Estando todavía en el vientre de mi madre ya pasé mi primer verano de camping. Fue en un pueblo de León a orillas del Esla donde había una zona de acampada en un bosque. No era un camping al uso, sino que era un lugar donde se permitía la acampada y que tenía las instalaciones más básicas. Nada que ver con los campings en los que estuvimos mucho más tarde con todas las comodidades (todas las que se pueden tener en un espacio de este tipo, porque un camping nunca es como un hotel…).
Al empezar el verano, mi padre era de los primeros que prepara el petate. Debido a su trabajo podía tomarse más vacaciones de las habituales y rápidamente preparaba la tienda de campaña, las lonas polietileno para cubrir el remolque y demás artefactos veraniegos. Y toda la familia se montaba en el Citröen GS rumbo hacia el buen tiempo.
Mis primeros recuerdos veraniegos están indefectiblemente asociados al camping. Yo fui feliz en ellos, unos veranos mejor que otros, pero, en general, le tengo mucho cariño a aquella época. Cuando algún amigo me decía que en verano se iba al pueblo, yo no sabía muy bien a qué se refería. Yo no tenía ‘pueblo’. Mis abuelos paternos habían muerto y eran de bastante lejos y los maternos habían dejado el pueblo hacía bastante tiempo, así que no teníamos una ‘segunda residencia’ a la que ir en verano. Mi pueblo era el camping, las fogatas nocturnas, los mosquitos, el río y el escondite nocturno.

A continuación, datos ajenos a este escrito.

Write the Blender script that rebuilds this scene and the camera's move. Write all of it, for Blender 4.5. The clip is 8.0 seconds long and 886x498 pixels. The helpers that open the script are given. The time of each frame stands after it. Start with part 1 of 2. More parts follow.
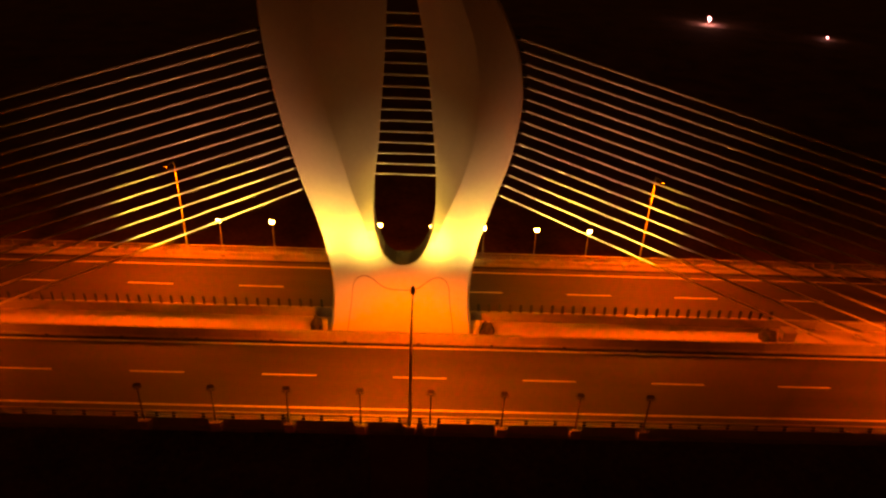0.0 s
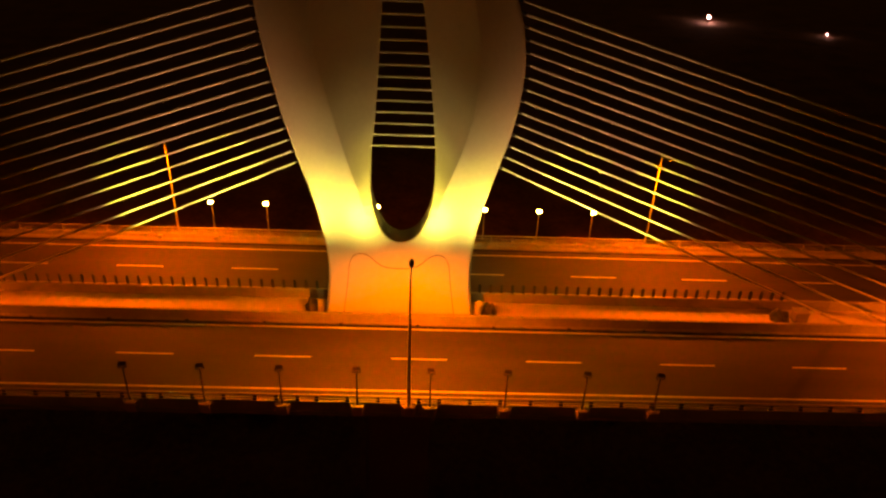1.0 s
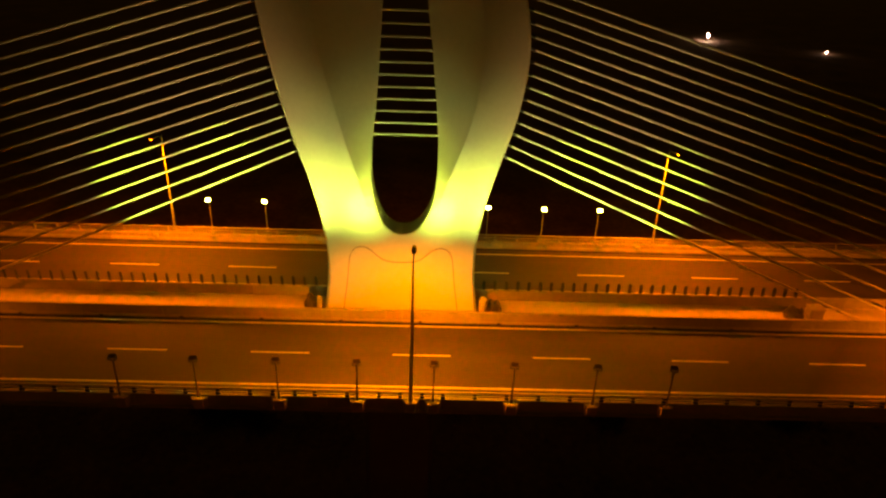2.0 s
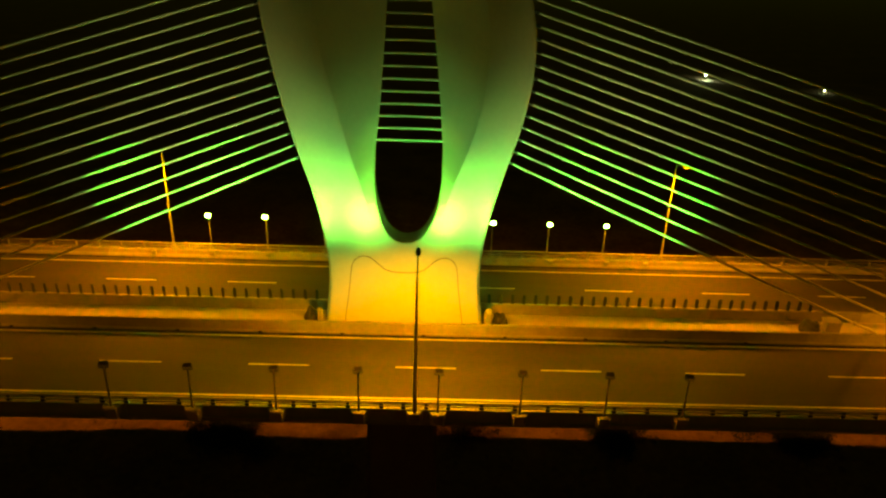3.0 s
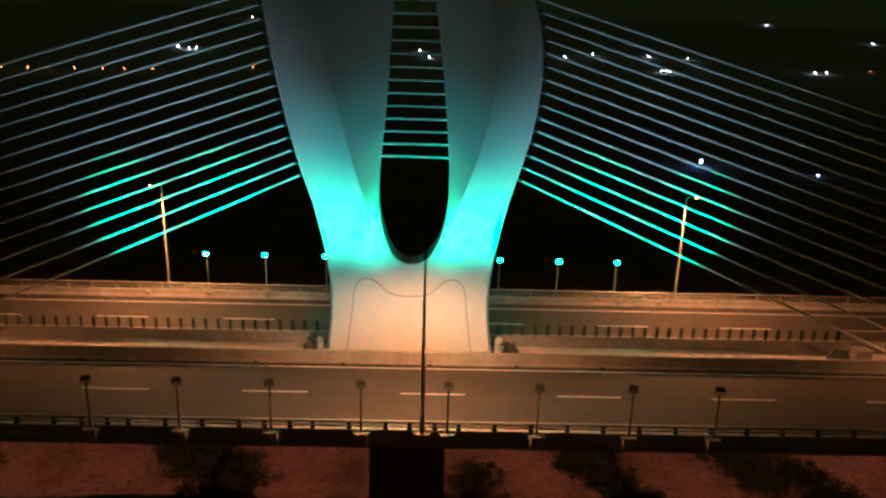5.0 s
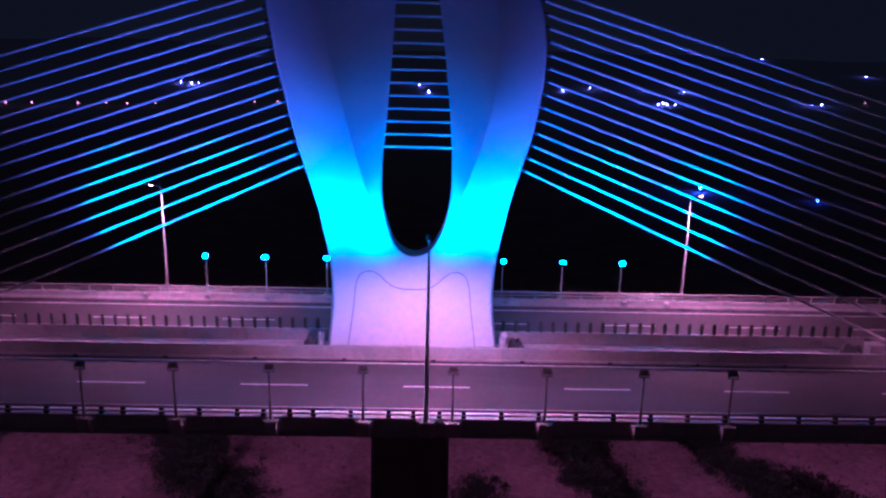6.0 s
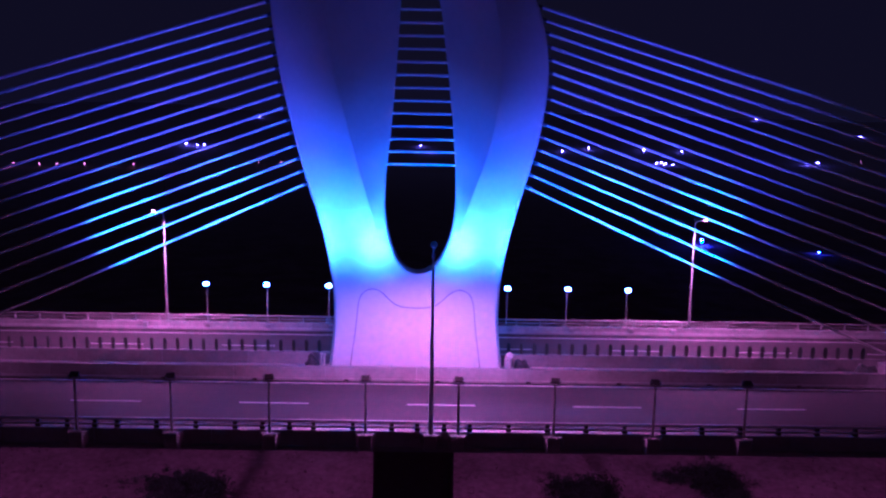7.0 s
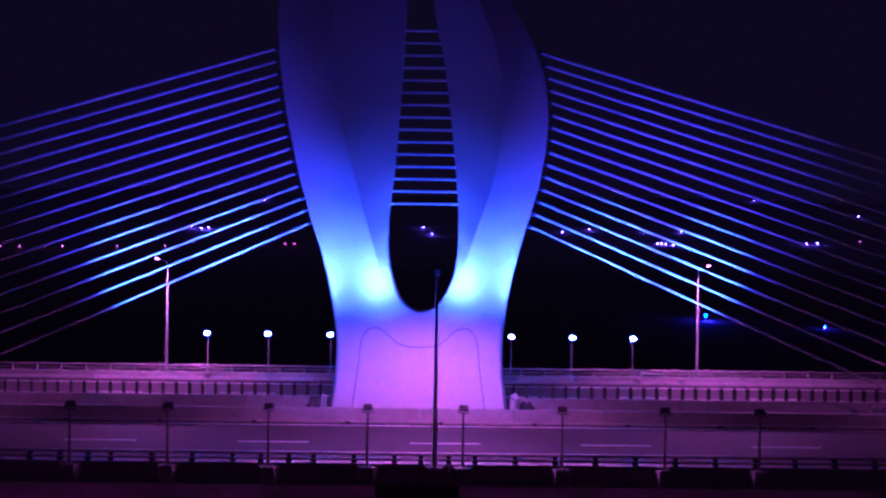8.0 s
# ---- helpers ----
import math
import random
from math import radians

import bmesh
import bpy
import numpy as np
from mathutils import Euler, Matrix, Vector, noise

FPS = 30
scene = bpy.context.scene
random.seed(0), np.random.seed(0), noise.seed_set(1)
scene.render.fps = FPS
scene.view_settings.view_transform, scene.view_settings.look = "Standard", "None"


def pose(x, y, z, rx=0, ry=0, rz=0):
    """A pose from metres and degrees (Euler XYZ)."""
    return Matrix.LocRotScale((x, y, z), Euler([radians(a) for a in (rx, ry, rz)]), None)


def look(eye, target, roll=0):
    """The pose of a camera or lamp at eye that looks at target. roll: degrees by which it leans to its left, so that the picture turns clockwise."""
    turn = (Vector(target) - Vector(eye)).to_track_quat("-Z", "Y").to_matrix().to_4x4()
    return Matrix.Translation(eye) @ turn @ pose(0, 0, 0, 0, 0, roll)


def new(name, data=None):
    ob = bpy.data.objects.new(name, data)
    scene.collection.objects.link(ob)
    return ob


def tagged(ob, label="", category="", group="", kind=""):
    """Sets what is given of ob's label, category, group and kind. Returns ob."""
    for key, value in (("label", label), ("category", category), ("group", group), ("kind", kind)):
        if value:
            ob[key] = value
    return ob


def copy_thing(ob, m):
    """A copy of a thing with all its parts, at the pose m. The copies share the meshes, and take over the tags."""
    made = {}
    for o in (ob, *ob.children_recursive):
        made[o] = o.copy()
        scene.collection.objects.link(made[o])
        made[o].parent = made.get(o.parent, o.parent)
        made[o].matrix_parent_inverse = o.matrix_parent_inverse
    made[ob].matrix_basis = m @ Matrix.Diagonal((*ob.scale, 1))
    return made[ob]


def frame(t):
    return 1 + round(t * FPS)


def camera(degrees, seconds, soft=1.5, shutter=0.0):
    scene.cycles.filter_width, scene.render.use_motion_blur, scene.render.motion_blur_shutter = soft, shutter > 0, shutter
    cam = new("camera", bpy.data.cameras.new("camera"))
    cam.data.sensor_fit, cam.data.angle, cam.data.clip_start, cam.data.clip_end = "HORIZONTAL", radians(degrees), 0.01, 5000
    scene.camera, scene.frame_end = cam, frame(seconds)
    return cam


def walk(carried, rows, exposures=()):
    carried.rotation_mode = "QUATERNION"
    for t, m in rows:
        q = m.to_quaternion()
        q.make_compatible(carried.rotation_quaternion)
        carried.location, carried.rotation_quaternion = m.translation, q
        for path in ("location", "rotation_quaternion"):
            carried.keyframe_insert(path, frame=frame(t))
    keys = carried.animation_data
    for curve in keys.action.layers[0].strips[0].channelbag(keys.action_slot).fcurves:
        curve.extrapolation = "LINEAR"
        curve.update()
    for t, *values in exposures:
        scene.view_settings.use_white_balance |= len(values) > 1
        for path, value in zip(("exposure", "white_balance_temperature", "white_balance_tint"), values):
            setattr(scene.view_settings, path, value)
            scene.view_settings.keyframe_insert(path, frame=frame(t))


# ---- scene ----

Los tiempos fueron cambiando y los campings se fueron modernizando. De ir cinco personas amontonadas en un coche con nuestro querido remolque cubierto por lonas polietileno, pasamos a alquilar una parcela y situar nuestra caravana último modelo. Nos ‘aburguesamos’ y pasamos a ser la ‘élite’ (modo irónico on) del mundo de las acampadas. Ya no teníamos que cargar con el remolque, mis hermanos dejaron de ir de camping y disfrutaban del verano (solos) en la ciudad. Pero yo seguía pasándomelo pipa en mi ‘pueblo’. Todavía hoy visito, de vez en cuando, aquellos pueblos de León que tan buen recuerdo me dejaron.